New orders for a range of long-lasting U.S. manufactured goods rose in July, offering hope for the ailing economy, even though a gauge of business spending fell.
/ Source: Reuters

New orders for a range of long-lasting U.S. manufactured goods rose in July, offering hope the ailing economy could dodge a second recession, even though a gauge of business spending fell.

Durable goods orders jumped 4 percent, the Commerce Department said on Wednesday as demand for autos and airplanes surged, more than erasing June's 1.3 percent drop. The rise was double economists' expectations.

But non-defense capital goods orders excluding aircraft, a closely watched proxy for business spending, fell 1.5 percent after rising 0.6 percent.

Economists noted this so-called core capital goods category tends to be weak in the first month of a quarter and were encouraged that shipments of these goods, which go into the calculation of gross domestic product, had risen.

Since July, however, stock prices have dropped sharply and consumer confidence has taken a hit, suggesting the report on durable goods -- items from toasters to aircraft meant to last three years or more -- could be offering a rosier view of the economy than currently warranted.

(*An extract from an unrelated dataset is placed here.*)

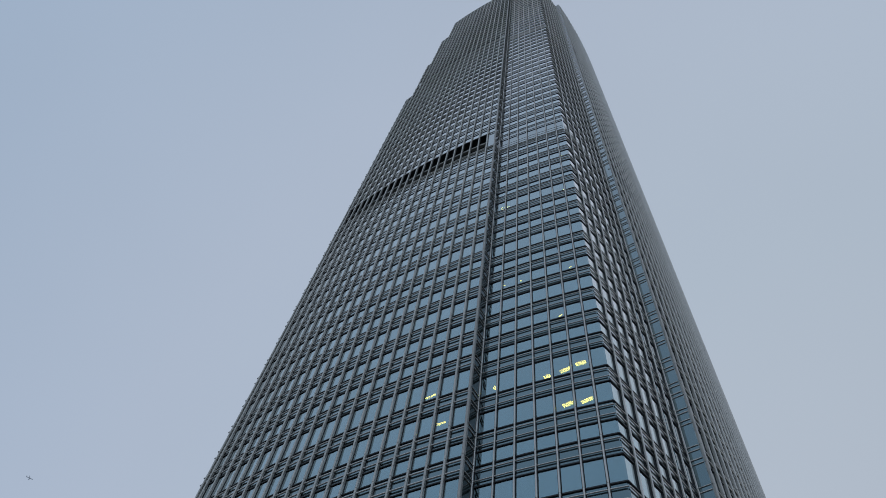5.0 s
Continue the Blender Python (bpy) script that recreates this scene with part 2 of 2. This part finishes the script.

In Germany, business confidence posted its steepest drop this month since the aftermath of the Lehman Brothers collapse in late 2008, raising fresh doubts about the broader European economy as it grapples with a crippling debt crisis.

Similar concerns hold in the United States.

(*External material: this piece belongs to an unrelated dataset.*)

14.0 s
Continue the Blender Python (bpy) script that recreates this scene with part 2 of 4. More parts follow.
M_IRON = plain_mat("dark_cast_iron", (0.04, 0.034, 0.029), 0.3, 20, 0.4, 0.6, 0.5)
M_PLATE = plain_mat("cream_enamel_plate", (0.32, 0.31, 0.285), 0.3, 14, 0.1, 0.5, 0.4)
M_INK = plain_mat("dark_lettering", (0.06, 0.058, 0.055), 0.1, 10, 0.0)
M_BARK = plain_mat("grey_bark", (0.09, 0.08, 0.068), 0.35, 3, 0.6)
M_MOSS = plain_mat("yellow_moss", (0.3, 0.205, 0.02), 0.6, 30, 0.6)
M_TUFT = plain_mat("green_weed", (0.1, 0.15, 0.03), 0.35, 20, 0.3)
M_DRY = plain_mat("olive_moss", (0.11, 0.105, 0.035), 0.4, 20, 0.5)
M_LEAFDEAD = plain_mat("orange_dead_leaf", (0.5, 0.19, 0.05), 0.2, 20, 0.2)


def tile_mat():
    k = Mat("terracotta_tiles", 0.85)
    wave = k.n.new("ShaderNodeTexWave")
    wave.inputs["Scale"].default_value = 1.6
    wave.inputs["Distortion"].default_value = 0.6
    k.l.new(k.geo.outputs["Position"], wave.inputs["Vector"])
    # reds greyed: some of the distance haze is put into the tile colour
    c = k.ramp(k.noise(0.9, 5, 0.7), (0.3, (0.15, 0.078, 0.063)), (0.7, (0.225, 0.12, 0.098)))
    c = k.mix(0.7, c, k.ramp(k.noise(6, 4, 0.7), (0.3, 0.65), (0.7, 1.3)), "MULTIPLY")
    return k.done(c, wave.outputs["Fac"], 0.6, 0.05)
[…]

"There is legitimate fear that businesses will shelve expansion plans and signs of such behavior are evident in the August business surveys," said Aaron Smith a senior economist at Moody's Analytics in West Chester Pennsylvania.

"While falling stock prices and diminished confidence are affecting business decisions, we are not at recession-like levels, which is good."

U.S. stocks rallied on the durable goods data, while prices for Treasury debt fell. The dollar was marginally weaker against a basket of currencies.

Federal Reserve Chairman Ben Bernanke is expected to use a speech at an annual central bank conference in Jackson Hole, Wyoming, on Friday to acknowledge his disappointment over the pace of economic growth, even downgrade his outlook.

He is also expected to explain which Fed actions are best suited to fortify the economy, but he is unlikely to reach for shock treatment.

Transportation orders soar
Regional manufacturing surveys so far for August have been sharply weak, raising the risk overall manufacturing may have stalled this month.

The Institute for Supply Management's index of national manufacturing activity stood at 50.9 in July and economists said it would likely fall below 50 in August, which would indicate a contraction.

The index has been steadily declining since March, but that weakness had been blamed mainly on supply chain disruptions from Japan. The August survey will be published on September 1.

Durable goods orders last month were buoyed by a 14.6 percent jump in bookings for transportation equipment, which was the largest increase since January.

That reflected a 43.4 percent surge in aircraft orders and an 11.5 percent spike in motor vehicle booking. The increase in auto orders was the largest since January 2003 and indicated the disruptions wrought by the Japan earthquake was fading.

Boeing received 115 aircraft orders, 100 of those from American Airlines, according to information posted on the plane maker's website. That was up from 48 in June.

Excluding transportation, orders rose 0.7 percent after gaining 0.6 percent in June.

"This report offers some encouragement that overall manufacturing production may not have fallen entirely out of bed," said Millan Mulraine, a senior macro strategist at TD Securities in New York.

Manufacturing has been a key pillar of the U.S. economy's recovery and an erosion of that support would be particularly bad given that housing, which has shouldered previous recoveries continues to struggle.

Demand for loans to purchase homes slumped to a nearly 15-year low last week, blamed largely on the stock market turmoil.

A separate report from the Federal Housing Finance Agency showed home prices rose 0.9 percent in June from May. However, they were down 4.3 percent from a year ago, and other reports have shown prices slipped in July.

Luxury homebuilder Toll Brothers Inc on Wednesday reported tepid growth in orders in the third quarter and a rise in cancellations. It said stock market volatility and economic uncertainty continued to weigh on homebuyer confidence.